Antes das eleições norte-americanas, muitos (eu inclusive) temiam o risco institucional representado pela reação do presidente Donald Trump à sua então provável derrota. Ele já havia indicado que apelaria a teorias conspiratórias alegando fraude, e deixado claro que não aceitaria um resultado que não fosse sua reeleição.
Quanto ao comportamento do presidente, o temor revelou-se fundamentado. Sem qualquer base real, Trump acusou de fraudulenta a onda democrata nos votos pelo correio — já prevista, dado que o próprio presidente disse a seus apoiadores que votassem em pessoa, a despeito da pandemia — e até agora se recusa a admitir a vitória do seu oponente democrata, Joe Biden.
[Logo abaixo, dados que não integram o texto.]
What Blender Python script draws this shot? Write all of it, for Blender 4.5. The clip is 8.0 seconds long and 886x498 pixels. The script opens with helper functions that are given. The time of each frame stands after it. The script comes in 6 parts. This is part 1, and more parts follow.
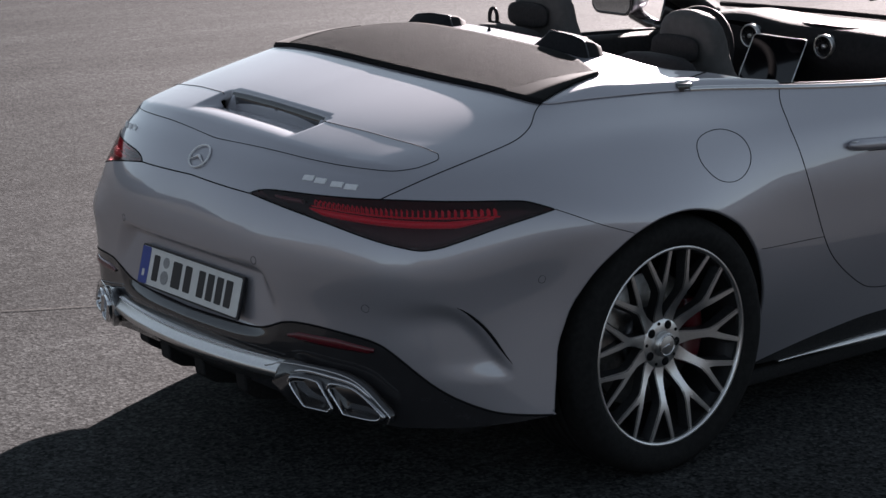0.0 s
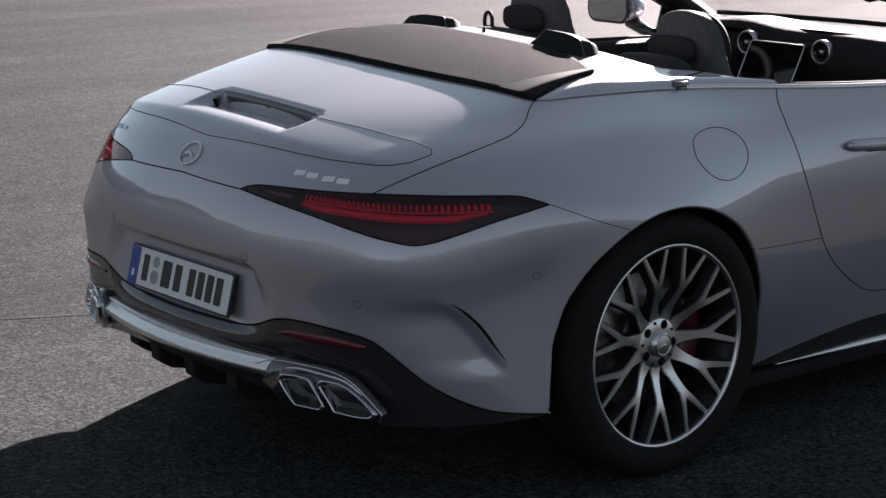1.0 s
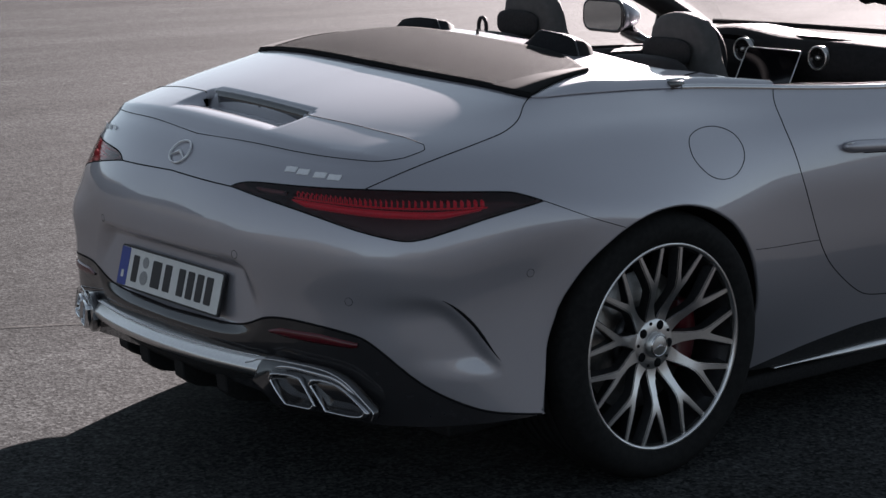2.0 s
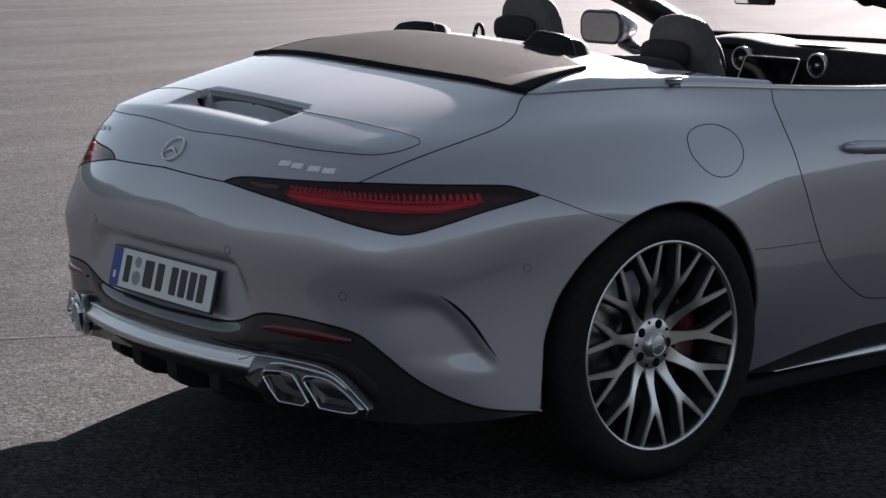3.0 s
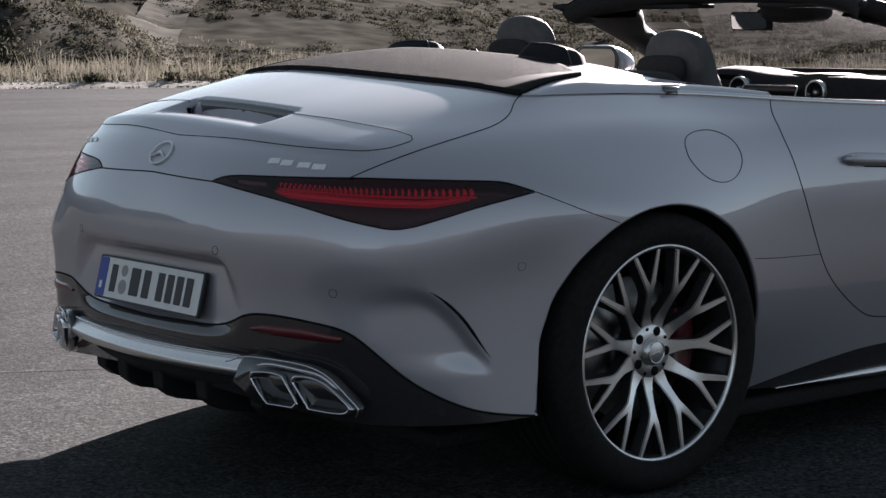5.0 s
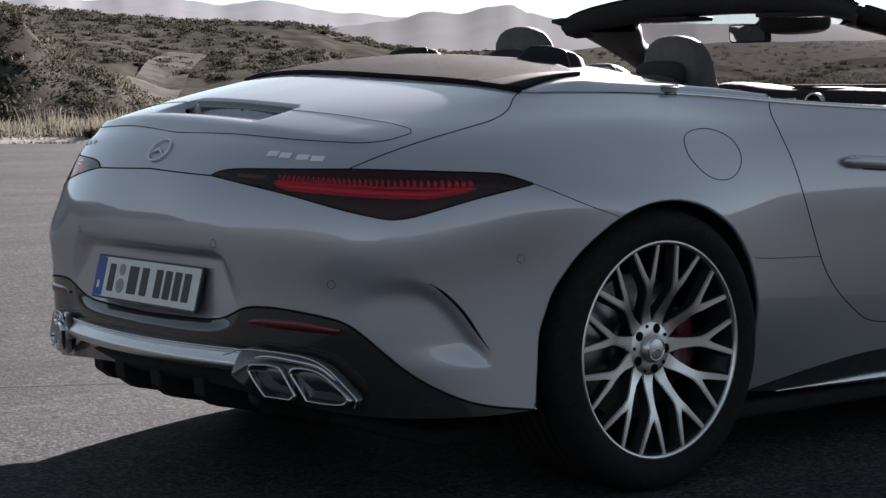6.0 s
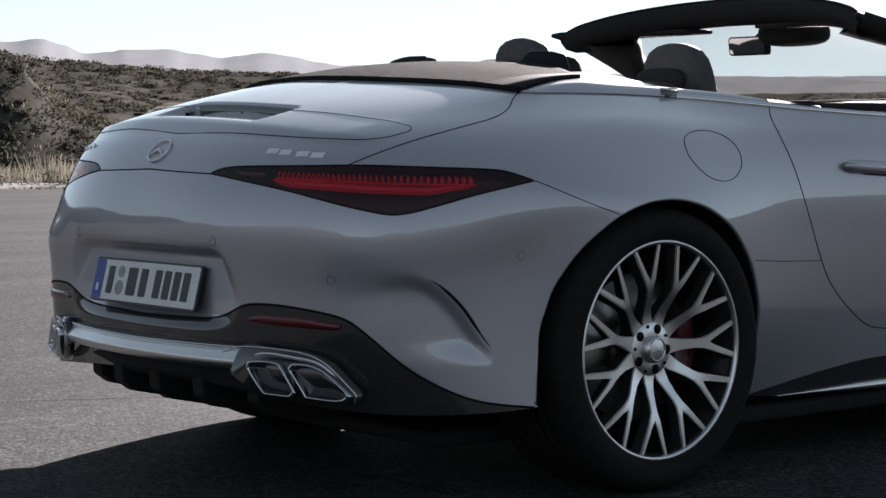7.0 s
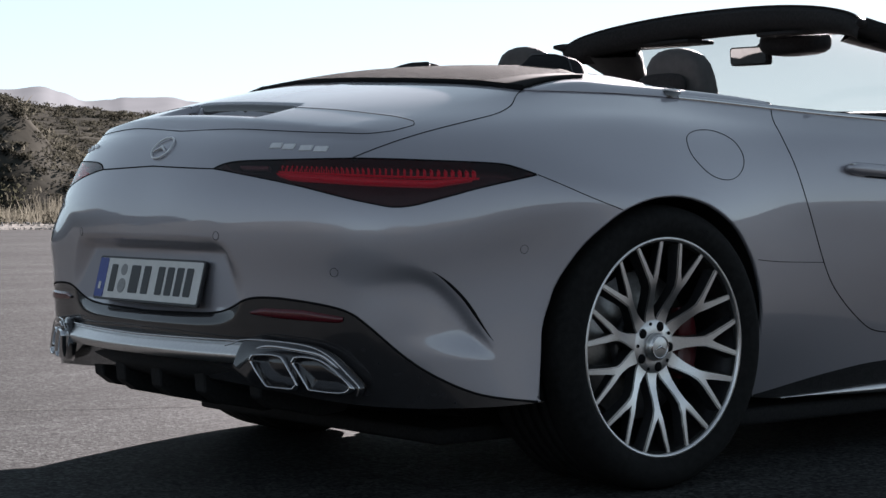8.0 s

Em relação às consequências, contudo, o receio pode parecer agora um tanto exagerado. Por mais que muitos sigam aventando uma incerteza relacionada aos processos judiciais e a uma possível reação dos apoiadores do presidente — muitos deles bem armados —, parece claro que muito do encanto se quebrou. As invectivas presidenciais soam não tão ameaçadoras, e mais como o recurso patético de um ego ferido. Ainda que os líderes republicanos se sintam obrigados a encenar uma adesão aos apelos, nem eles e nem a Fox News — a quem caberia o papel de televisão do regime — de fato embarcaram de corpo inteiro na tentativa golpista de Trump.